July 28th, 2020 Last Performance Update (for July?) By Jeffrey M. Barber

From last time, the performance and user cost was sitting at:

ms billing cost
119 1938080

This seems good enough…

Unfortunately, this number does not account for the end to end story where clients get changes rather than entire copies of their personalized view. Ideally, clients will connect and get an entire snapshot of the document, then subsequent updates will require a JSON merge to integrate updates. Alas, the above number represents the cost to construct a copy of their complete personalized view for every update. Outside of that measure, we then produce a delta. So, let’s account for taking the difference between two versions of the view.

ms billing cost
350 1938080

Ouch! That’s a punch to the gut. This makes sense since we are now computing the entire view, then comparing it to the previous view and emitting a delta. It is a bunch of work! Instead, what if we compute the delta as we go. That is, store a resident copy of the private view and then update it in a way which produces a delta as a side-effect. This means we avoid construction the JSON tree along with a bunch of memory allocations. This will then also avoid the costly JSON to JSON comparison.

ms billing cost
137 1143089

That is not half bad. We are providing more value for almost the same cost. However, this work also reverted the benefits of caching views between people which is reasonable as people may be at different points of synchronization. However, it also revealed the costs of working with JSON trees, so let’s remove them and use streaming readers and writers everywhere!

ms billing cost
95 1143089

Yay, more work done at a lower cost is the way to go. Now, this is the last update for July, but it is also the last update on performance for a while. 95 ms is fairly good for 802 user actions over 4 users. That means we take 0.03 ms/user-action which is fast. I think this is good enough, but something else that is interesting emerged.
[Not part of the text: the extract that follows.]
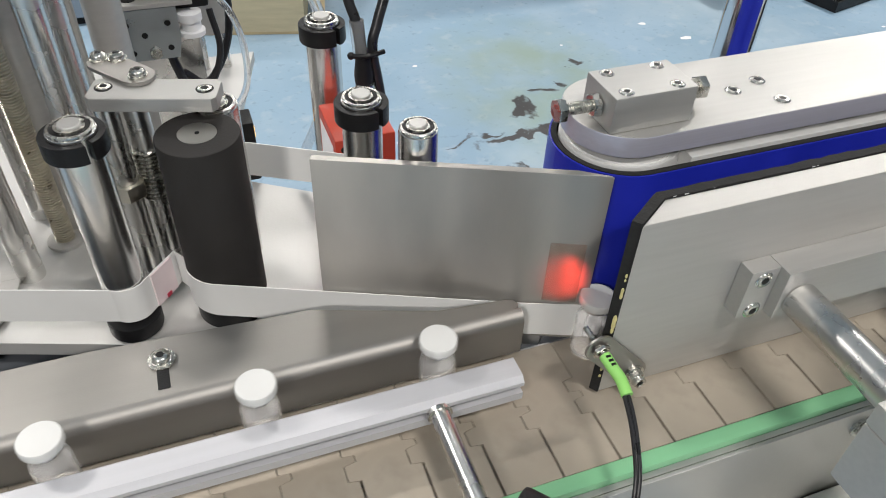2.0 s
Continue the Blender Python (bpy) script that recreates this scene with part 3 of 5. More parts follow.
# infeed, far side: bent stainless guide
guide = thing("guide_plate", (-0.2, 0.51, 0.9), "bent stainless steel guide plate behind the vials", "guide plate")
bm = bm_new()
plan = [(-0.60, 0.504), (0.019, 0.504), (0.0235, 0.5055), (0.025, 0.509), (0.023, 0.5125), (0.017, 0.5145), (-0.028, 0.519), (-0.105, 0.545), (-0.24, 0.552), (-0.60, 0.552)]
prism(bm, plan, 0.925, 0.9275, 0.0006)
prof = [(0.5045, 0.9275)] + [(0.5045 - 0.0075 * math.sin(radians(a)), 0.92 + 0.0075 * math.cos(radians(a))) for a in range(0, 91, 15)] + [(0.497, 0.893), (0.499, 0.893), (0.499, 0.9195), (0.5045, 0.9255)]
a = [bm.verts.new((-0.60, y, z)) for y, z in prof]
b = [bm.verts.new((0.025, y, z)) for y, z in prof]
bm.faces.new(a), bm.faces.new(list(reversed(b)))
for k in range(len(prof)):
    bm.faces.new((a[k], b[k], b[(k + 1) % len(prof)], a[(k + 1) % len(prof)]))
bmesh.ops.recalc_face_normals(bm, faces=bm.faces)
part("sheet", bm, STEEL_GUIDE, guide)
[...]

As part of testing, I validated that snapshots work as expected. A core value of this system is that you can stop the computation (i.e. deployment or crash) and move it to another machine without people noticing beyond a touch of latency.

The test that I did was simple. After each decision, I’d snapshot the state, then throw away everything in memory, and then reconstruct the memory and compute the next decision. This naturally slows it down, but it also illustrates the opportunity of this concept. The measurements are sadness inducing because they are bad:

ms billing cost
856 n/a

So, the inability to preserve state between actions is 9x more expensive on the CPU. This aligns with a view about remote caches and fast key value stores which I believe need to go. The document’s size is between 75 to 80K, so this begged a question of how bandwidth changes between versions. Now, here is where is easy to get confused, so let’s outline the two versions with some pseudo code.

The first version is “cmp-set”, and it is something that I could see be implemented via AWS Lambda, so let’s look at the client side code.

cmp-set-client.js

while (true) {
  // somehow learn that it is the client's turn
  var decisions = await somehowLearnOfMyTurnAndGetDecision()

  // ask the user (somehow) to make a decision
  makeDecision(decision[k]);
}

cmp-set-server.js

// server routed a decision based on the person
function on_decision(player, decision) {
  // download the entire state from the store/db
  var state = download_from_db();

  // teardown/parse the state
  var vm = new VM(state);

  // send the VM the message and let its state update
  vm.send(player, decision.channel, decision);

  // pack up that state
  var next_state = vm.pack();

  // upload the state with a cmp-set (failure will throw)
  upload_to_db_if(vm.seq, next_state);

  // somehow tell the people that are blocking the progress of the game
  vm.getPeopleBlocking().map(
    function(person, decisions) {
      person.sendDecisions(decisions);
    });

  // give the state to the current player
  return next_state;
}

Now, this example has all sorts of problems, but it shows how a stateless server can almost be used to power an Adama experience. You can refer to first case study to contrast the above code to how this would work with Adama (without any hacks or holes). We can leverage the above mental model to outline two useful metrics. First, there is the “client bandwidth” which measures the bytes going from the server to all the clients (in aggregate). Second, there us “storage bandwidth” which measures all the bytes from the stateless server to some database or storage service. We can use the tooling to estimate these metrics for our example game. Here “cmp-set” refers to the above code, and we compare this to the adama version.

dimension cmp-set adama adama/cmp-set %
ms 856 95 11.1%
client bandwidth 24 MB 1.17MB 5%
storage bandwidth 32 MB 644KB 2%
% client updates that are less than 1KB 0% 94.8%

As a bonus metric, I also counted how many responses were less than 1024 bytes which can safely fit within an ethernet frame (1500 MTU). That is, close to 95% of the responses from the server can travel to the client within a single packet. This data is very promising, and it demonstrates the potential of Adama as a unified platform for building interactive products which are exceptionally cheap. I intend to dig into the 5% of responses which are larger than 1500 as another source of optimization, but my gut is telling me that I need to move away from JSON and lean up the wire/storage format. This should be low on my list of priorities… We shall see.